Compared to a woman with no scandal on her record, a good, clean, respectful and respectable woman with a job?

Then everything would be different. We might be out of Jim Crow, but it would be a long and painful struggle, full of he said and she said and but what about his other scandals?

Martin Luther King wouldn’t have been able to say what he said, do what he did without her, or someone like her. If someone like Sharpton had been her, we might have gotten to where we were in the 70s… in the 90s. It’s not hard to imagine. Fighting every step of the way against an apparently justified bigotry, fighing every inch for justice when your own leaders are corrupt? It’s a slow fight. We might be throwing bananas at black baseball players today, and hooting at them. Apparently, they do so in Spain, in soccer games. They don’t do that here.

Contrawise, what if she had been a firebrand, and advocated violence after she got attention? If Malcom X had been the man who she advocated, and not King? Watts would be nothing. Detroit, LA could be ruins now.

We owe a great debt to Ms. Parks for being who she was, where she was, and when she was. She was one woman who changed the United States.

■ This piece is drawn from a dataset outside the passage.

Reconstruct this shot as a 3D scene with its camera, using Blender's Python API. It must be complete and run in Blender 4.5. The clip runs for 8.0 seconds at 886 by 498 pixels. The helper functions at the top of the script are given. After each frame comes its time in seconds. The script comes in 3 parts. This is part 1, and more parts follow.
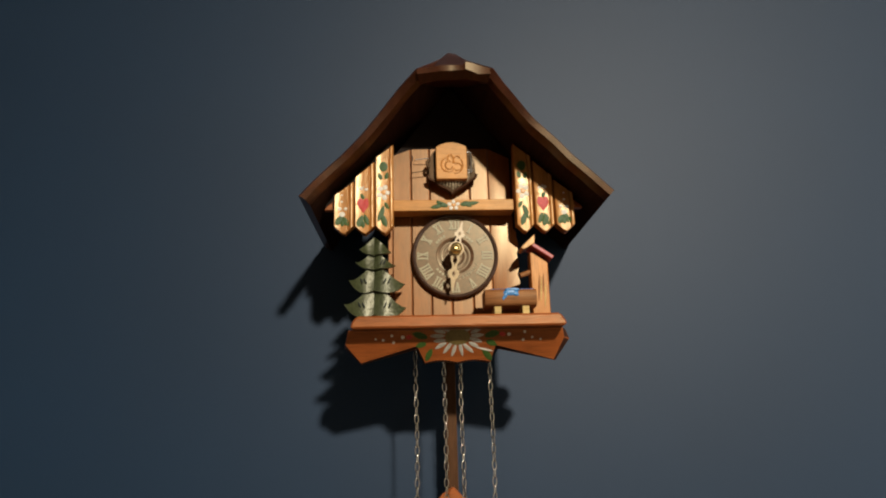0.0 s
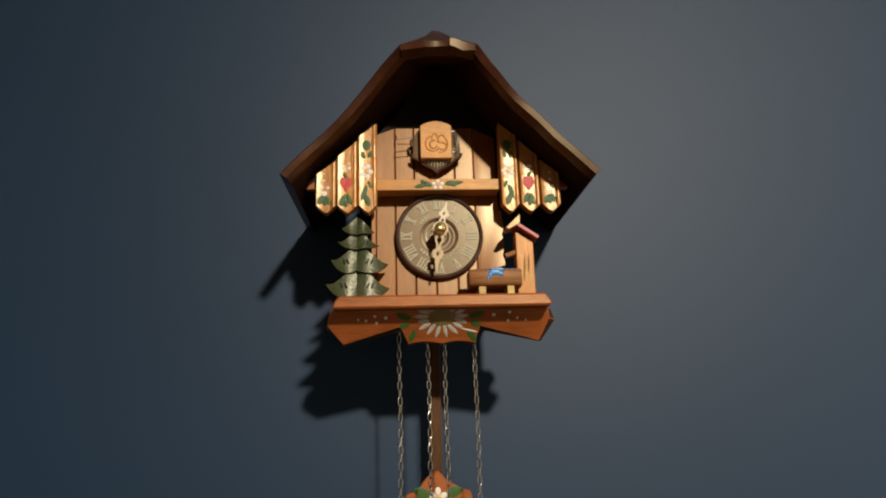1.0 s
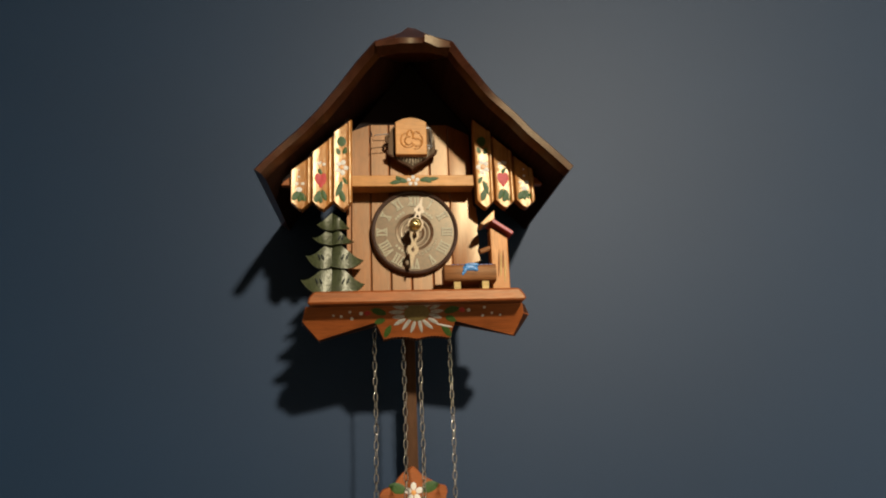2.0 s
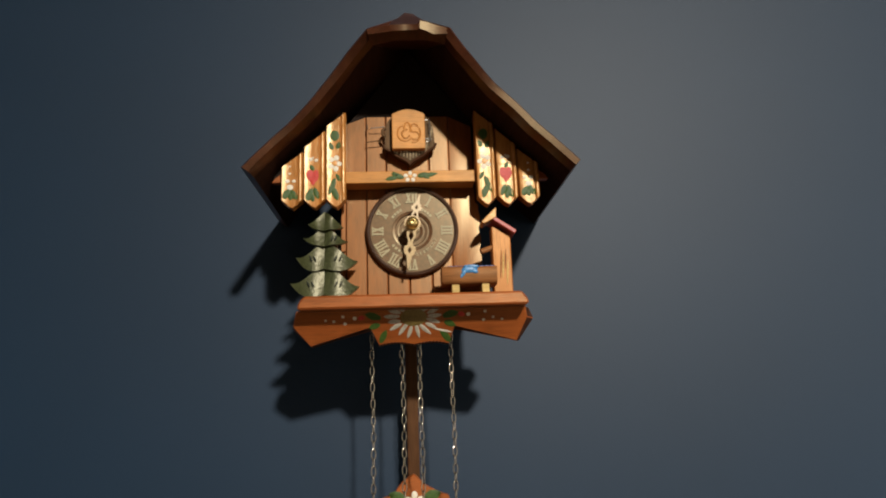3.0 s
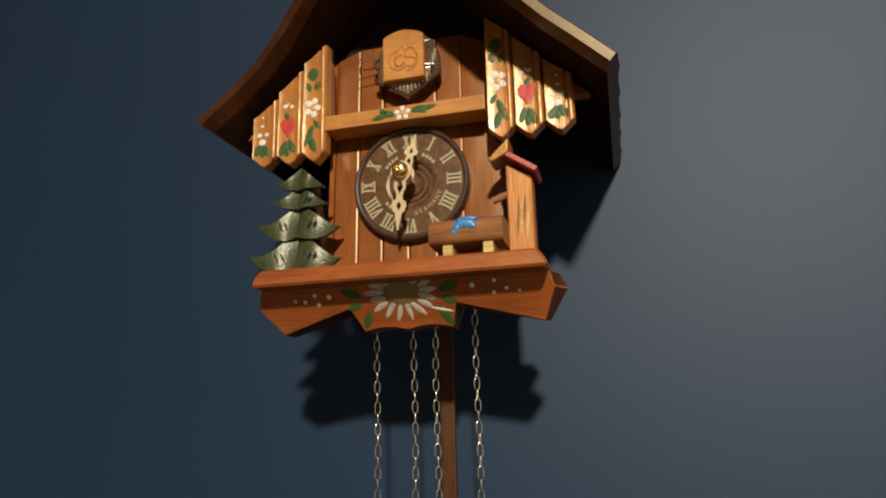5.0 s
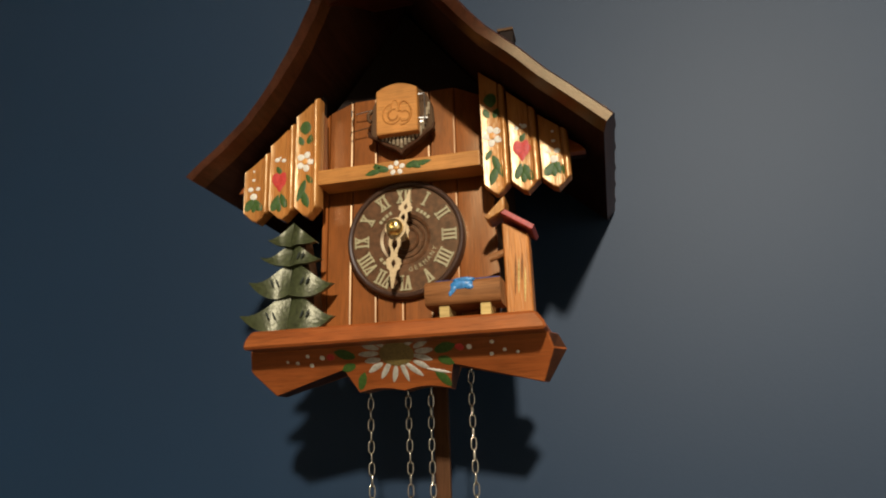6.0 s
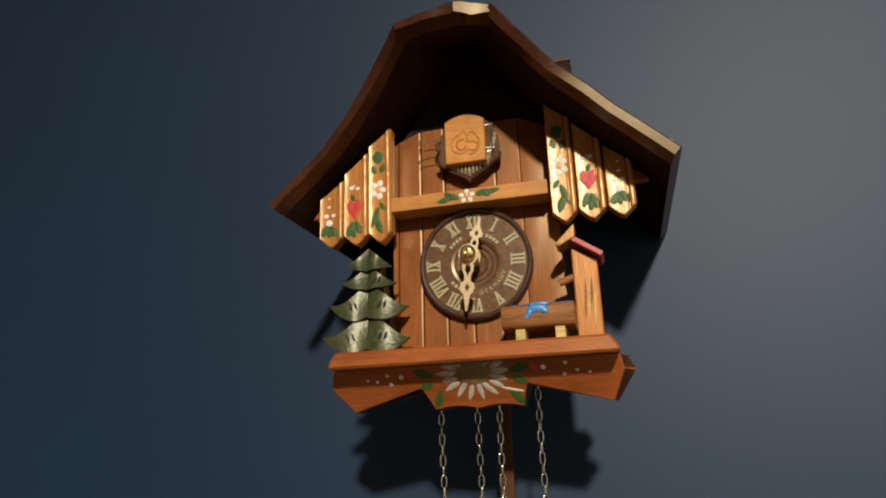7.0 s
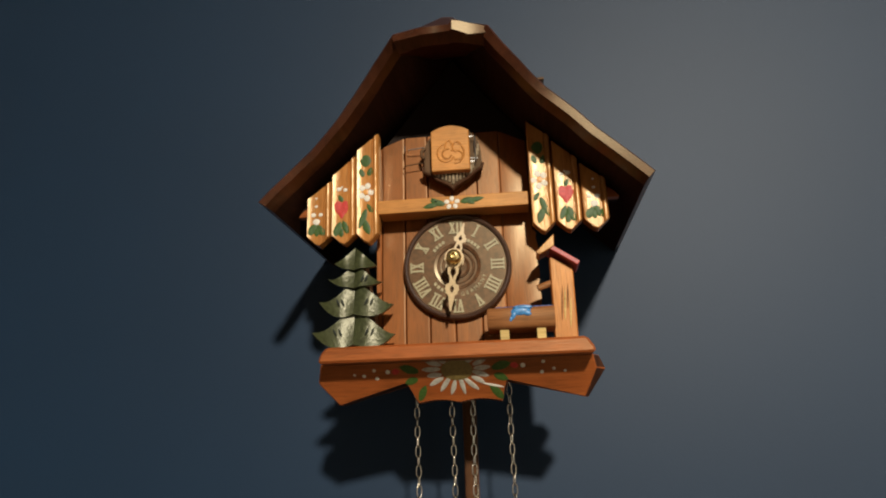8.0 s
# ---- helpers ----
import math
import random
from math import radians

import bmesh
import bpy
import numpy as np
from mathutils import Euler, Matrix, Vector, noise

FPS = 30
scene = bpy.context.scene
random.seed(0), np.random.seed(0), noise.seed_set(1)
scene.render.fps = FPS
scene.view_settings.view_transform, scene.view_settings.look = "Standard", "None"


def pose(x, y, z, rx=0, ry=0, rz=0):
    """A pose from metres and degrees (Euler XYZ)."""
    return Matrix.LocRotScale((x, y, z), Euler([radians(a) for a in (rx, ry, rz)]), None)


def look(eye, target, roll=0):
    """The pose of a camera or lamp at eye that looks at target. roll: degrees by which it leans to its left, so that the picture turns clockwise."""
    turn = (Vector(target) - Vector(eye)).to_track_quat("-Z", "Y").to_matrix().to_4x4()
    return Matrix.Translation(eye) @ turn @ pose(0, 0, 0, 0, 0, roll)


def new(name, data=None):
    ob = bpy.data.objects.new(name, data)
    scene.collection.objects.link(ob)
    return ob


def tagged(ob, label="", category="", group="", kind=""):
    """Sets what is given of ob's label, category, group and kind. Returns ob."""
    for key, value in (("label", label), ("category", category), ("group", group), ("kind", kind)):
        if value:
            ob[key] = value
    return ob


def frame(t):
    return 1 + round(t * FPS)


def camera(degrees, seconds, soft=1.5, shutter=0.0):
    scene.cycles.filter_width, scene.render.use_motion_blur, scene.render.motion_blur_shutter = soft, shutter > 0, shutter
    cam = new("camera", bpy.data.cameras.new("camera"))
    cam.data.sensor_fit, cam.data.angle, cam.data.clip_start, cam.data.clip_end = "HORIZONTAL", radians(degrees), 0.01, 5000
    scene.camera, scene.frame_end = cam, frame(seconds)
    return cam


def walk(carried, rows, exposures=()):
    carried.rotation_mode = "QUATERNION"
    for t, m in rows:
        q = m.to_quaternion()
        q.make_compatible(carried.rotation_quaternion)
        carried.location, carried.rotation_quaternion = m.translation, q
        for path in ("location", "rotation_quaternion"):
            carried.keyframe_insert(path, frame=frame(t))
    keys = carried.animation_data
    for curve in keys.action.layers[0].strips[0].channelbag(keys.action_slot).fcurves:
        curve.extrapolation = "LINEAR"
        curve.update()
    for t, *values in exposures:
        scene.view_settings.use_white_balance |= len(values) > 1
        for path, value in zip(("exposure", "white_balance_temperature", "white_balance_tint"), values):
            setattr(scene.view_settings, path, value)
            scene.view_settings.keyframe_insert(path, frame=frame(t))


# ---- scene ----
cam = camera(66.48, 8.0, soft=2.0)
PATH = [
    (0, (-0.03348, -0.64481, 1.56602), (-0.01206, -0.16169, 1.69303), -1.47),
    (0.5, (-0.05125, -0.63723, 1.56604), (-0.01674, -0.15457, 1.69192), -1.73),
    (1, (-0.03068, -0.63408, 1.55715), (-0.00001, -0.15033, 1.67984), -1.67),
    (1.5, (-0.02369, -0.64090, 1.55517), (0.01726, -0.15755, 1.67639), -1.55),
    (1.7, (-0.02941, -0.63971, 1.55321), (0.01769, -0.15717, 1.67543), -2.16),
    (2.8, (-0.02445, -0.62060, 1.55879), (0.02071, -0.13674, 1.67640), -2.53),
    (3, (-0.00663, -0.61244, 1.57254), (0.02188, -0.12552, 1.68251), -2.05),
    (3.5, (0.05393, -0.54312, 1.57699), (0.02538, -0.05961, 1.70111), -1.57),
    (4, (0.09070, -0.50465, 1.55962), (0.01553, -0.02696, 1.68675), -1.33),
    (4.2, (0.09690, -0.49823, 1.55415), (0.01735, -0.02248, 1.68580), -1.34),
    (5.3, (0.11281, -0.46383, 1.57148), (-0.01728, 0.00426, 1.68965), -1.44),
    (5.5, (0.11130, -0.46137, 1.57373), (-0.01744, 0.00514, 1.69944), -1.37),
    (6, (0.10652, -0.47184, 1.58707), (-0.00407, -0.00369, 1.72348), -2.08),
    (6.5, (0.09506, -0.48718, 1.59405), (-0.02444, -0.02190, 1.73276), -2.35),
    (7, (0.07923, -0.50322, 1.59365), (-0.03945, -0.03811, 1.73363), -2.06),
    (7.5, (0.05189, -0.53388, 1.60037), (-0.04068, -0.06147, 1.73551), -1.76),
    (8, (0.03932, -0.53617, 1.59293), (-0.01559, -0.05781, 1.72767), -1.78),
]
walk(cam, [(t, look(eye, target, roll)) for t, eye, target, roll in PATH],
     [(0.0, -0.05), (1.5, -0.04), (3.5, 0.0), (5.5, 0.08), (7.0, 0.06), (8.0, 0.0)])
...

Appreciate it when the best of all possible results happen. It’s so rare.

This is most amusing. You are clearly unaware of the parody involved in my use of it. More than once around here I’ve been assailed on this point or that by the use of a certain number of Google hits to illustrate my opponent’s assertions. I’m was merely trying to head off my opponents’ objections by using their own weapons against them.

You should realize that we’re not as stupid as we look.

Daniel

What?! Who on NPR said that? Did you hear wrong, maybe? She did not train for it. She was not chosen as a test case. She “sat her black ass down”, as Ice Cube put it, of her own volition. The NAACP chose to make an example of her instead of others because she was better able to stand up to the intense scrutiny that followed, but they did not goad her into it.

Stop fucking saying that it was rigged. It. Was. Not.